The deeper I have gotten in the spiritual life the more this has made sense to me. There is something about the transcendent that has made me want to reveal that mystery to all I encounter.

Since the start of the sexual revolution, there has no longer been a sense of the value of the mysterious. Today, everything is exposed, plastered across YouTube, Facebook, countless magazines and television shows. Annually we are treated to countless attempts by entertainers at revealing more, yet as aesthetic philosopher Roger Scruton states, “Sometimes the intention is to shock us, but what is shocking the first time around is boring and vacuous when repeated.”

There is a privilege to being a woman, as philosopher Alice von Hildebrand writes, one that is accompanied by a certain mystery that encompasses natural noble traits; traits of vulnerability, strength, tenderness and dignity, upon many others.  We should look to portray these qualities in what we choose to wear and how we conduct ourselves.

I’ve had numerous guys tell me that modesty is alluring and attractive. The fact that you’re not bearing all is interesting and alluring to them, and makes them want to know more about you, not your body but you.

But beauty must be a part of that modesty. As Viviana said above, we live in a visually driven society, and so, looking stylish while dressing modestly is going to catch quite a few eyes.

You’re beautiful interiorly, and that beauty is a revelation of God. Don’t you want to show that off (with humility of course)?

Looking stylish, wearing bright colors and fun jewelry, doing your hair, or simply dressing in a way that displays your best interior traits, it all says something about who you are and how you see yourself.
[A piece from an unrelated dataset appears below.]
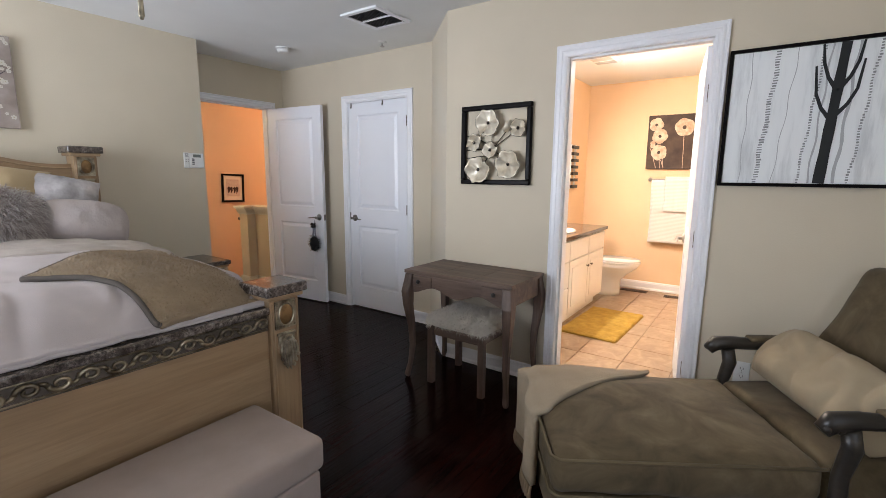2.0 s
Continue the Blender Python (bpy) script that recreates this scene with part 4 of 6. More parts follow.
# ---- metal flower art ----
art = thing("flower_wall_art", "black framed openwork wall art with champagne metal flowers", "wall art", pose(3.63, 1.728, 1.295, 0, 0, -90))
AW, AH = 0.515, 0.515
FRAME_BLACK = gloss_paint("black_lacquer", (0.006, 0.005, 0.005), 0.30)
bsdf(FRAME_BLACK).inputs["Specular IOR Level"].default_value = 0.06
fw = 0.032
for r in ((-AW / 2, 0, AW / 2, fw), (-AW / 2, AH - fw, AW / 2, AH), (-AW / 2, fw, -AW / 2 + fw, AH - fw), (AW / 2 - fw, fw, AW / 2, AH - fw)):
    part("frame_rail", boxes((r[0], -0.034, r[1], r[2], -0.004, r[3]), bevel=0.007, seg=3), FRAME_BLACK, art)
CHAMPAGNE = aged_metal("champagne_metal", (0.74, 0.68, 0.56), (0.58, 0.50, 0.37), 0.36)
bsdf(CHAMPAGNE).inputs["Metallic"].default_value = 0.45
DARK_STEM = mat("dark_bronze_stem", (0.05, 0.042, 0.035), 0.45, 0.7)


def metal_flower(u, v, r, turn, seed, oval=1.0):
    x, z = (u - 0.5) * AW, (1 - v) * AH
    bm = bmesh.new()
    rings, sides = [], 44
    for k in range(8):
        q = k / 7
        ring = []
        for j in range(sides):
            a = 2 * math.pi * j / sides
            gap = 1 - 0.30 * math.exp(-((((a - turn + math.pi) % (2 * math.pi)) - math.pi) / 0.10) ** 2) * q
            rr = 1.12 * r * q * (1 + 0.055 * math.cos(6 * a + seed) + 0.03 * math.cos(9 * a + 2 * seed)) * gap
            cup = -0.012 - 0.030 * q ** 1.6 * (r / 0.08) - 0.010 * q * math.sin(3 * a + seed)
            ring.append(bm.verts.new((x + rr * math.cos(a) * oval, cup - 0.012, z + rr * math.sin(a))))
        rings.append(ring)
    for a, b in zip(rings, rings[1:]):
        for j in range(sides):
            bm.faces.new((a[j], a[(j + 1) % sides], b[(j + 1) % sides], b[j]))
    rim = [v.co.copy() for v in rings[-1]]
    bm.normal_update()
    bmesh.ops.solidify(bm, geom=bm.faces[:], thickness=0.0015)
    f = part("metal_flower", bm, CHAMPAGNE, art, "champagne metal dished flower", True)
    part("rim", tube(bmesh.new(), rim + rim[:1], 0.0016, 5, False), DARK_STEM, f, "dark bronze rim")
    bm = bmesh.new()
    for k in range(7):
        a = 6.28 * k / 7 + seed
        tube(bm, [(x, -0.024, z), (x + 0.010 * math.cos(a), -0.040, z + 0.010 * math.sin(a))], [0.0022, 0.003], 5)
    part("stamens", bm, DARK_STEM, f, "dark bronze stamens")


for k, (u, v, r, turn, oval) in enumerate(((0.410, 0.226, 0.076, 4.4, 1.0), (0.830, 0.307, 0.047, 3.2, 1.06), (0.207, 0.466, 0.049, 3.9, 1.0), (0.445, 0.562, 0.048, 0.5, 0.98), (0.277, 0.812, 0.078, 0.9, 1.04), (0.708, 0.746, 0.079, 2.4, 1.0))):
    metal_flower(u, v, r, turn, 1.3 * k + 0.4, oval)


def ap(u, v, y=-0.012):
    return ((u - 0.5) * AW, y, (1 - v) * AH)


bm = bmesh.new()
tube(bm, [ap(0.645, 0.34, -0.02), ap(0.665, 0.30, -0.03), ap(0.690, 0.25, -0.03), ap(0.715, 0.20, -0.02)], [0.012, 0.024, 0.022, 0.006], 10, True, 0.6)
part("metal_bud", bm, CHAMPAGNE, art, "champagne metal bud", True)
for a, b in (((0.445, 0.562), (0.410, 0.226)), ((0.445, 0.562), (0.655, 0.33)), ((0.445, 0.562), (0.830, 0.307)), ((0.445, 0.562), (0.277, 0.812)), ((0.445, 0.562), (0.708, 0.746)), ((0.06, 0.37), (0.445, 0.52)), ((0.06, 0.56), (0.445, 0.58)), ((0.06, 0.67), (0.445, 0.64)), ((0.06, 0.75), (0.28, 0.74)), ((0.06, 0.46), (0.207, 0.466))):
    mid = ((a[0] + b[0]) / 2 + 0.02, (a[1] + b[1]) / 2 - 0.02)
    part("wire_stem", tube(bmesh.new(), [ap(*a), ap(*mid), ap(*b)], 0.0028, 6), DARK_STEM, art)

# ---- birch painting ----
BW, BH = 1.18, 0.605
birch_base = mat("grey_white_canvas", (0.62, 0.64, 0.65), 0.75)
v = coords(birch_base, (1, 1, 0.12))
plug(birch_base, ramp(birch_base, noise_tex(birch_base, v, 16, 6, 0.65), [(0.30, (0.56, 0.58, 0.59)), (0.50, (0.80, 0.82, 0.83)), (0.8, (0.86, 0.88, 0.88))]), "Base Color")
birch = canvas(pose(3.63, 0.432 - BW / 2, 1.330, 0, 0, -90), BW, BH, birch_base, "wide framed canvas of black and grey bare trees on white", depth=0.034)
for r in ((-BW / 2 - 0.016, -0.016, BW / 2 + 0.016, -0.001), (-BW / 2 - 0.016, BH + 0.001, BW / 2 + 0.016, BH + 0.016), (-BW / 2 - 0.016, -0.001, -BW / 2 - 0.001, BH + 0.001), (BW / 2 + 0.001, -0.001, BW / 2 + 0.016, BH + 0.001)):
    part("frame_rail", boxes((r[0], -0.042, r[1], r[2], 0, r[3])), FRAME_BLACK, birch)
rng = random.Random(31)
greys = [mat("grey_tree_paint", (0.26, 0.27, 0.28), 0.8), mat("pale_tree_paint", (0.42, 0.43, 0.44), 0.8), mat("dark_tree_paint", (0.10, 0.105, 0.11), 0.8), mat("black_tree_paint", (0.010, 0.011, 0.012), 0.7)]
for k, (x, lean, w, tone) in enumerate(((0.135, 0.045, 0.011, 0), (0.295, 0.05, 0.006, 0), (0.335, 0.03, 0.0035, 1), (0.425, 0.03, 0.006, 1), (0.475, 0.05, 0.006, 0), (0.20, 0.05, 0.0015, 1), (0.07, 0.01, 0.0015, 1), (0.62, 0.03, 0.011, 0), (0.72, 0.02, 0.006, 1), (0.84, -0.02, 0.013, 0), (0.93, 0.02, 0.005, 1), (1.04, -0.02, 0.007, 0), (1.12, 0.01, 0.006, 1))):
    bm = bmesh.new()
    n = 26
    pts = [(-BW / 2 + x + lean * i / n + 0.004 * math.sin(i * 0.7 + k), 0.002 + (BH - 0.004) * i / n) for i in range(n + 1)]
    if tone == 0:
        for i in range(n):
            for q in range(2):
                z = pts[i][1] + q * BH / n / 2
                stroke(bm, [(pts[i][0] - w * rng.uniform(0.7, 1), z + 0.003), (pts[i][0] + w * rng.uniform(0.5, 1), z + 0.004)], rng.uniform(0.002, 0.0045), -0.0350)
    else:
        stroke(bm, pts, [w * rng.uniform(0.8, 1.15) for _ in pts], -0.0346 - 0.0002 * (k % 3))
    part("painted_tree", bm, greys[tone], birch)
for k, x0 in enumerate((0.375, 0.78)):
    bm = bmesh.new()
    n = 20
    trunk = [(-BW / 2 + x0 + 0.035 * i / n, 0.001 + (BH - 0.002) * i / n) for i in range(n + 1)]
    stroke(bm, trunk, [0.021 - 0.004 * i / n + 0.001 * math.sin(i) for i in range(n + 1)], -0.0358)
    for zf, dx in ((0.45, -0.075), (0.66, -0.065), (0.47, 0.085), (0.66, 0.07)):
        p0 = (-BW / 2 + x0 + 0.035 * zf, BH * zf)
        stroke(bm, [p0, (p0[0] + dx * 0.55, p0[1] + BH * 0.10), (p0[0] + dx * 0.85, p0[1] + BH * 0.20), (p0[0] + dx, min(BH - 0.002, p0[1] + BH * 0.40))], [0.009, 0.007, 0.006, 0.004], -0.0360)
    part("painted_tree", bm, greys[3], birch)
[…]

And bonus points, it’s a way of integrating your faith life into your daily life without anyone knowing.

Of course, when conducting ourselves this way, we must always keep in mind these thoughts from Dr. Pia De Solemni, esteemed theologian:

“Who am I dressing for?  What do I want to project?”  Without modesty, the imagination of onlookers will interpret what it will; with it in place, women will refine the affectivity of others. In so doing, she will allow for society to gain an elevated view of the true worth and dignity of a woman. And that will be truly beautiful.



  1. Christine B. March 18, 2011 Reply

    Nice article. I’m sometimes frustrated by the fact that modesty proponents sometimes use the phrase “leave something to the imagination” or something similar. This just perpetuates the idea that we’re valued for our bodies, and that men will still “fantasize” about us. Thus I think the language we use about modesty needs to point more directly to the fact that we as women want to be taken seriously and valued for our intellects and personalities rather than just our bodies.

  2. Sherrill-anne-13557 March 8, 2011 Reply

    Thumbs up.
    Thanks for sharing.

  3. Lucia-551179 March 5, 2011 Reply

    Is there a version of this for men? If you could see what I see in the subway most days!

  4. Marie-575233 March 2, 2011 Reply

    I like this story.Words to live by.I also find that modesty is alluring.It attracts men of quality.I subscribe to it.Kudos to the writer.

  5. Michelle-176368 February 28, 2011 Reply

    Attending a University like Franciscan, tends to prompt topics such as this is conversation A LOT. Being from California, always leaves one to wonder how a person is supposed to dress modest, stylish, and appear “innocent” as is the desire of many gentlemen who attend the university. This article was a good affirmation that only the first two things on my list (if practiced, as mentioned to reveal the dignity and beauty of a women) are important rules of thumb in thinking about ones presentation. I’ve got to say this article speaks a lot to the truth about the universal call of Christians to not be “of” the world, with an understanding of how to be “in” it.